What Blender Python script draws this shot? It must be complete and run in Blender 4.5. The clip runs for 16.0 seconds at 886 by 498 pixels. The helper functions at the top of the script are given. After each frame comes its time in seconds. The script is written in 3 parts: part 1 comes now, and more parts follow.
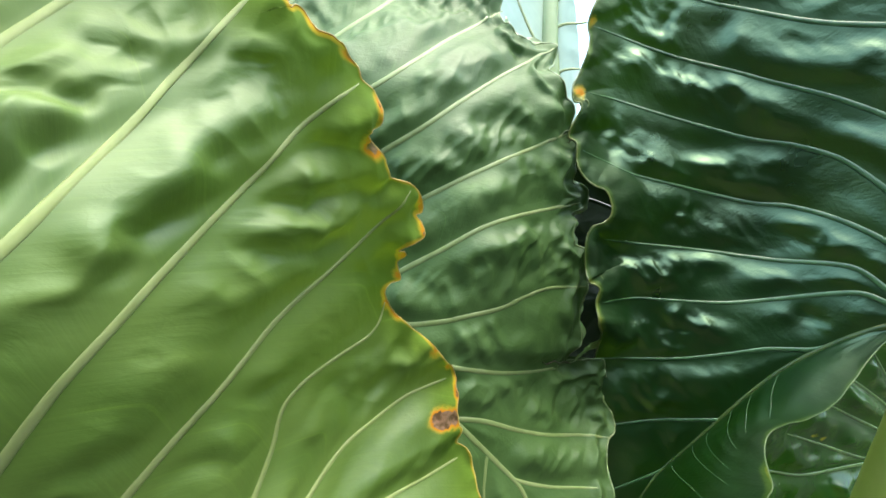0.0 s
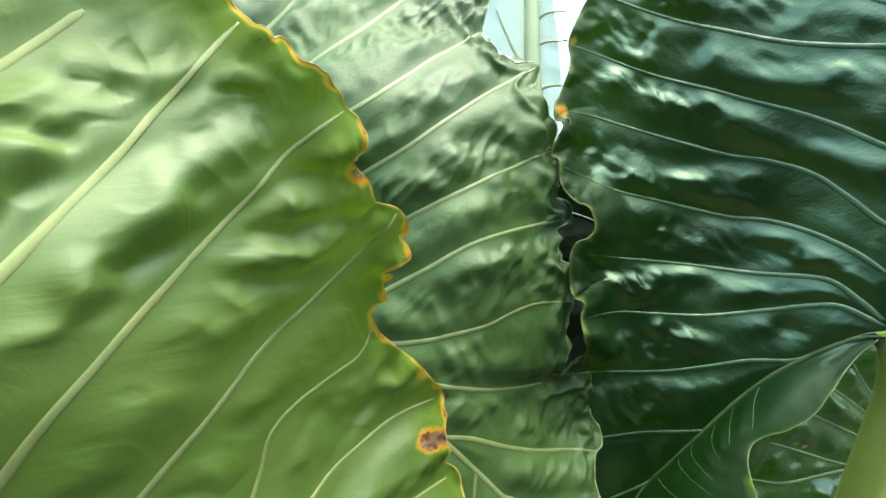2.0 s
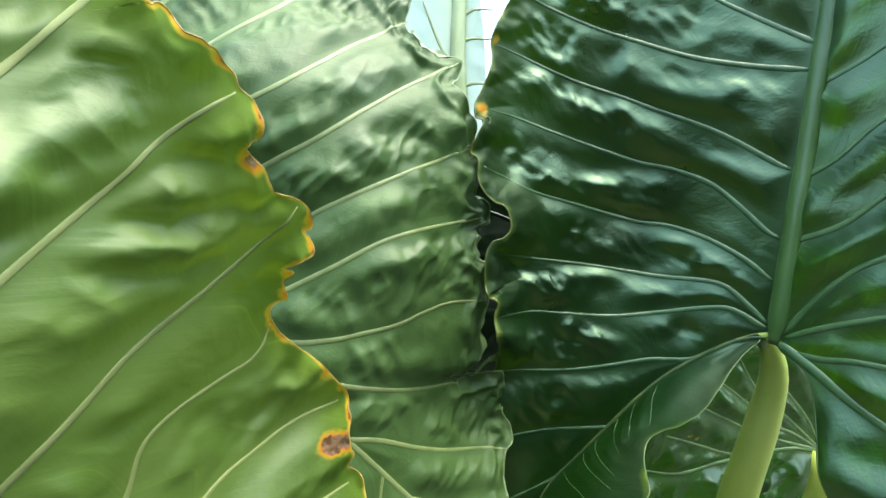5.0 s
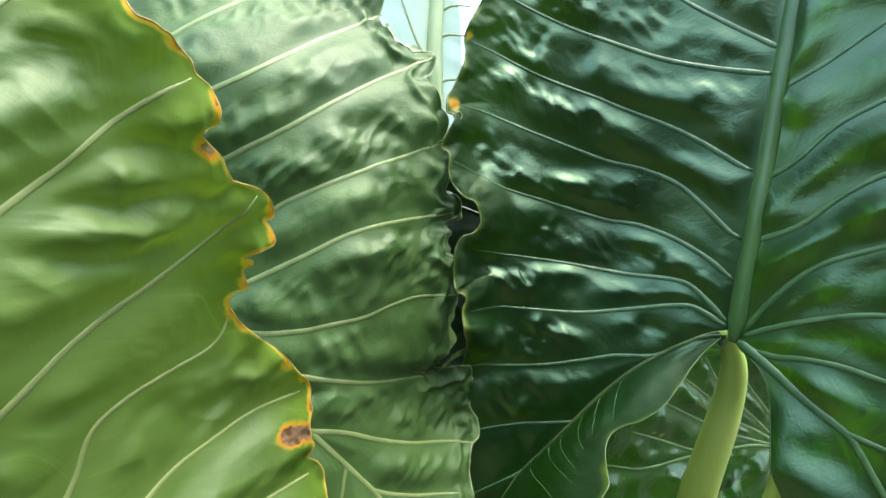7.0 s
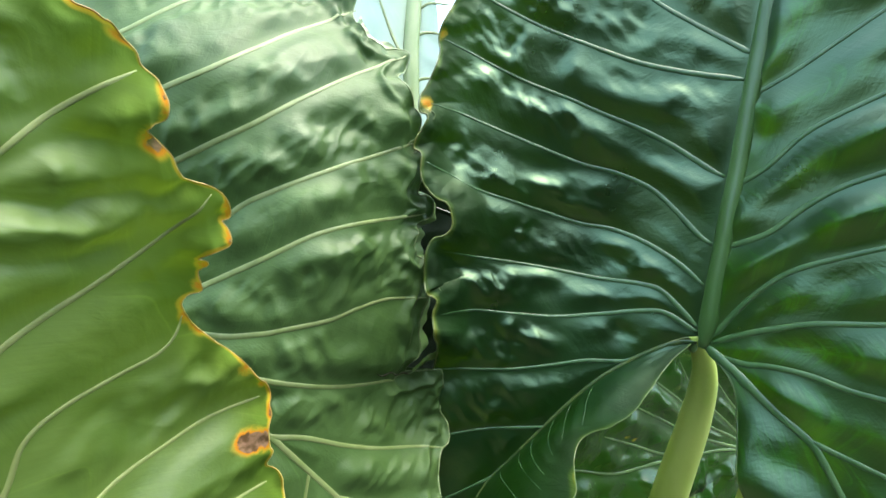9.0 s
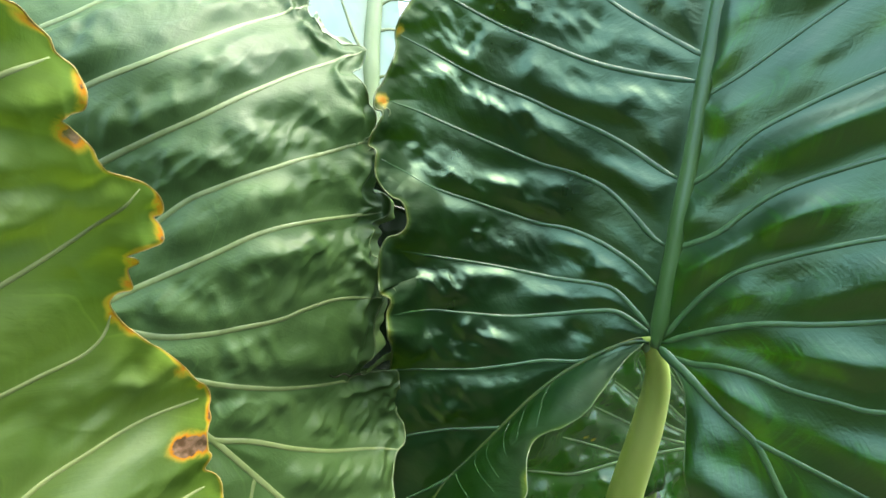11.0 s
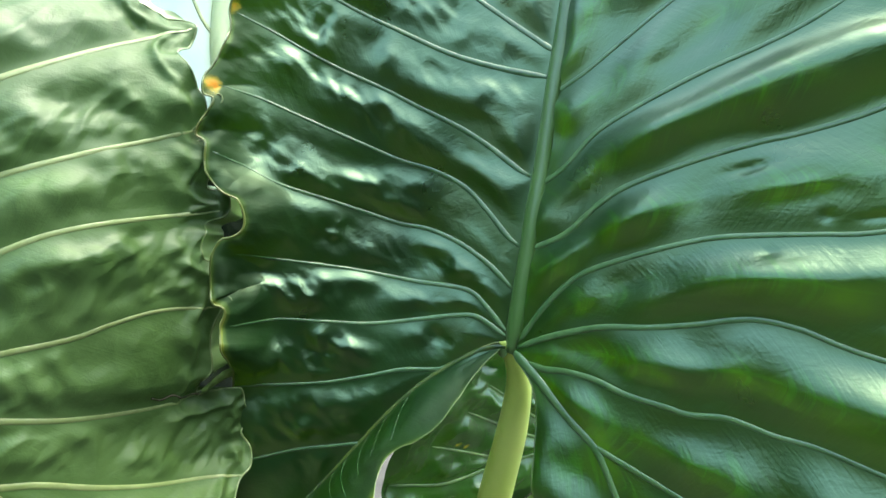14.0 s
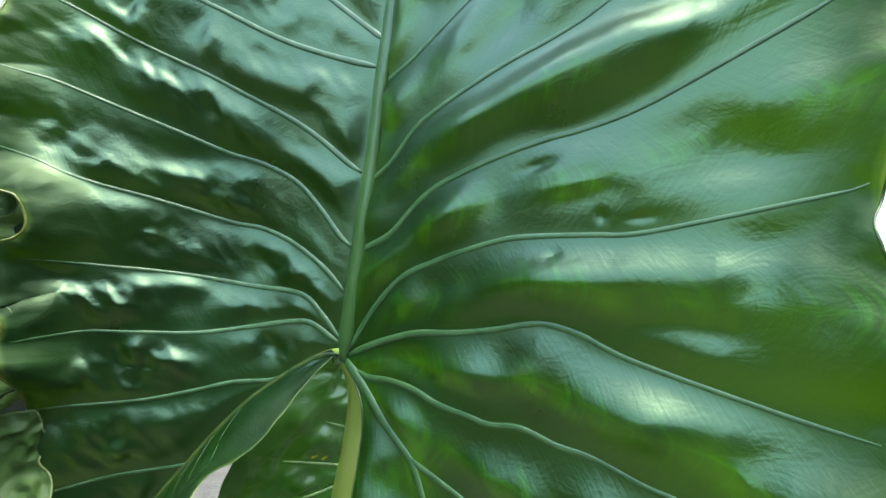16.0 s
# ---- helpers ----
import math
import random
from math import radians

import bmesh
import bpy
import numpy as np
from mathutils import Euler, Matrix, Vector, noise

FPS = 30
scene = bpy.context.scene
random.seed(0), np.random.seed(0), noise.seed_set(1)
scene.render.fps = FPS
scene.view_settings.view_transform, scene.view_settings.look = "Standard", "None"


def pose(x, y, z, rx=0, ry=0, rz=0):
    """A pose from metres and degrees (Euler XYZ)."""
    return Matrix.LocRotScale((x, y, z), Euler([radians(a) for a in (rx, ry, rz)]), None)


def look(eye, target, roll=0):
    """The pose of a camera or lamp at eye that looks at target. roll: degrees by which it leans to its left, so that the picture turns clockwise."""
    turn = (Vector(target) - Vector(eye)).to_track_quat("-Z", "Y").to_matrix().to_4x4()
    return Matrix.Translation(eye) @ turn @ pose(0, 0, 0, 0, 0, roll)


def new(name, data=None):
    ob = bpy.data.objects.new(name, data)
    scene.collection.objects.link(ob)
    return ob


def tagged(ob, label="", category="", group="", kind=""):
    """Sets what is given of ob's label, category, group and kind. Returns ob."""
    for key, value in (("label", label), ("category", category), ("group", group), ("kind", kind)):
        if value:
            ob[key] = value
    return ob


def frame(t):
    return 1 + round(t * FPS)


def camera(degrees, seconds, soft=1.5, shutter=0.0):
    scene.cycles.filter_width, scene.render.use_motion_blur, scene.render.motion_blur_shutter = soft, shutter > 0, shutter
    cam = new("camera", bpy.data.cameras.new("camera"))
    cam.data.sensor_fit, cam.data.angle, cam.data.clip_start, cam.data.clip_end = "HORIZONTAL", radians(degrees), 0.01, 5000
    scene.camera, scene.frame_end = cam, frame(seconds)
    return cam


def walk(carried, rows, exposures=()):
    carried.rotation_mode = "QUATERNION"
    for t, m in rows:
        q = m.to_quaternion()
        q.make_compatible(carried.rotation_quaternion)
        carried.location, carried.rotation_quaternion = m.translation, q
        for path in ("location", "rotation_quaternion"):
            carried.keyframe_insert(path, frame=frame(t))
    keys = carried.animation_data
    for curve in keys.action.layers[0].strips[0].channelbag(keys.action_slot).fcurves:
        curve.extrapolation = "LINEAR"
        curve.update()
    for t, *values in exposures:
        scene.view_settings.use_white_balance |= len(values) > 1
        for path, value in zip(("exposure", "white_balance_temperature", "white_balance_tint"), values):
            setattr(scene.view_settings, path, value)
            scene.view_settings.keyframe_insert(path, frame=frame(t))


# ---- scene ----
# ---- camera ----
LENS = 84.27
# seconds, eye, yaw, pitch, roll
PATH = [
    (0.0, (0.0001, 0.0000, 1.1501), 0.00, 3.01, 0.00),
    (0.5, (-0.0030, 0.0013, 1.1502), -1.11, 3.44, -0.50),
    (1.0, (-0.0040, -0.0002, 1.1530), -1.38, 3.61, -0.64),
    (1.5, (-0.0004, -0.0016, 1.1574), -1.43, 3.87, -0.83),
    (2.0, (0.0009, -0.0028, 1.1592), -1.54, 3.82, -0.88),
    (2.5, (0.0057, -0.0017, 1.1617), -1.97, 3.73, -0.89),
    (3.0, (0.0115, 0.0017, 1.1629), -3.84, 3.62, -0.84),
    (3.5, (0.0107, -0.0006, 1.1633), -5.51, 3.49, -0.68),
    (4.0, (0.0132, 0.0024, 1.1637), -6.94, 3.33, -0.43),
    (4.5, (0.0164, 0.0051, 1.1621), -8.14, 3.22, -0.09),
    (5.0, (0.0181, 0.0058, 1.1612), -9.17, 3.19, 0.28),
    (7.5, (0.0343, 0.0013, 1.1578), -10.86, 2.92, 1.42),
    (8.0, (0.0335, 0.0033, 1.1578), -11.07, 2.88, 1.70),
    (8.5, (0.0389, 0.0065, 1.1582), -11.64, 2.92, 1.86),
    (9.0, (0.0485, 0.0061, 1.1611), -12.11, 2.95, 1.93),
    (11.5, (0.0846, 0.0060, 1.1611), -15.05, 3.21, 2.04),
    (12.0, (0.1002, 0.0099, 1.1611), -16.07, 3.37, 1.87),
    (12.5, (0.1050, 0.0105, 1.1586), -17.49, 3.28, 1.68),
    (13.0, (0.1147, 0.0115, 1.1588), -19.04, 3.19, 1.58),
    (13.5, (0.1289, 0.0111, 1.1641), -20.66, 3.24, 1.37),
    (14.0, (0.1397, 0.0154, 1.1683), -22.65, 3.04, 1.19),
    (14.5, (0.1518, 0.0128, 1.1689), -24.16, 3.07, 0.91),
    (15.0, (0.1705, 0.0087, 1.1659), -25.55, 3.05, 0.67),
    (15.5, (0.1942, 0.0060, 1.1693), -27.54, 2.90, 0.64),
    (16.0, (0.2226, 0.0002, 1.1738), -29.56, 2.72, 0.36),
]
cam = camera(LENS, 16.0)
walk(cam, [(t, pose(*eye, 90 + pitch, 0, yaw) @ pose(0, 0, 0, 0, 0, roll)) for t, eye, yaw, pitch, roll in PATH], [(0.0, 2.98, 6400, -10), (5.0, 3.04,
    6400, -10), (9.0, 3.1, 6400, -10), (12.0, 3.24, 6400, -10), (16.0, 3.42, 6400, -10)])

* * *

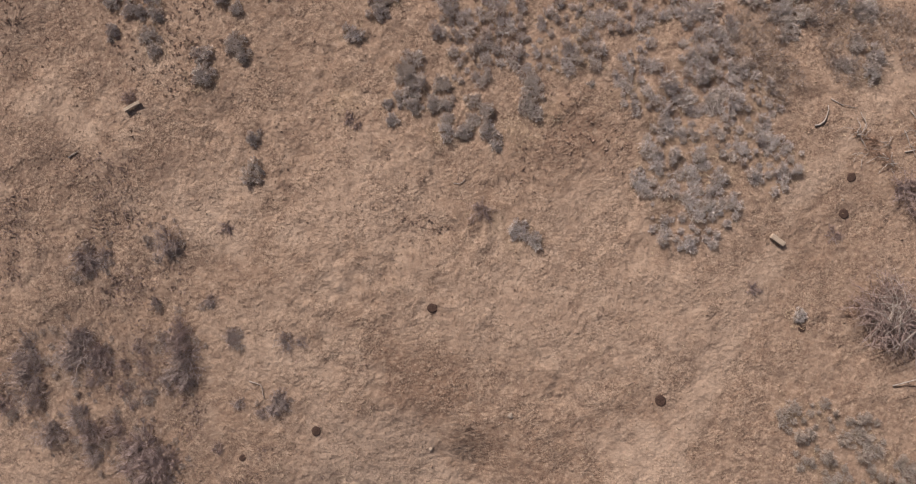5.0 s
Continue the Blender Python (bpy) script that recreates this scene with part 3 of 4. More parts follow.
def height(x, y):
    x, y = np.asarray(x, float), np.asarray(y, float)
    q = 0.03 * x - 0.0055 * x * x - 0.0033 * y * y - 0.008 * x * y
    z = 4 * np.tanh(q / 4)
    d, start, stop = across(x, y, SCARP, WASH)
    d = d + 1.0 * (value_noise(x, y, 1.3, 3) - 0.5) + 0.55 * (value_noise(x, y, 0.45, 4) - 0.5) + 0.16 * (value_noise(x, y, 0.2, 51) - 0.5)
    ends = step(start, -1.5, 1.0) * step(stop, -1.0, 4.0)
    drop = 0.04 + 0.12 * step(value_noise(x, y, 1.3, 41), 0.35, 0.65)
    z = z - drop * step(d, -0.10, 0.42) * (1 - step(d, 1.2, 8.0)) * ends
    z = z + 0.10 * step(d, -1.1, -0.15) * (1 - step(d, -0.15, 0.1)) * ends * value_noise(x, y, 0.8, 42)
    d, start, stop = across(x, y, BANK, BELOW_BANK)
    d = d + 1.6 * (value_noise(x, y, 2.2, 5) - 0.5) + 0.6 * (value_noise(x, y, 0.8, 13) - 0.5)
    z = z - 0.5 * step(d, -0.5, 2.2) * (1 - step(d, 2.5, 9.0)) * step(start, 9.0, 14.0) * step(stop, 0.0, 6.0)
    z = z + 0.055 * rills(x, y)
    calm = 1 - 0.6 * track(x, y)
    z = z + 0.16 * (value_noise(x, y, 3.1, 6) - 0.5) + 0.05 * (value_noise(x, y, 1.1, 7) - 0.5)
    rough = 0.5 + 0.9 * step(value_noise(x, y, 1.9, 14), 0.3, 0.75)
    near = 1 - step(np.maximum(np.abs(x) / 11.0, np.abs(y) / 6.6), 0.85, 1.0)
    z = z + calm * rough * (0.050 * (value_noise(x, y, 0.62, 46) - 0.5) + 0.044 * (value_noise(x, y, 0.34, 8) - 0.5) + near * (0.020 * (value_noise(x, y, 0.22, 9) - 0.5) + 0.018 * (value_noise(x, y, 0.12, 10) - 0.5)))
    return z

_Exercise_
Taking the lines above, repeat exactly those from the line that contains "for curve in" through the line that contains "scene.view_settings.use_white_balance |= len(values)", and both of those lines as well. Include nothing else.

_Solution to the exercise_
    for curve in keys.action.layers[0].strips[0].channelbag(keys.action_slot).fcurves:
        curve.extrapolation = "LINEAR"
        curve.update()
    for t, *values in exposures:
        scene.view_settings.use_white_balance |= len(values) > 1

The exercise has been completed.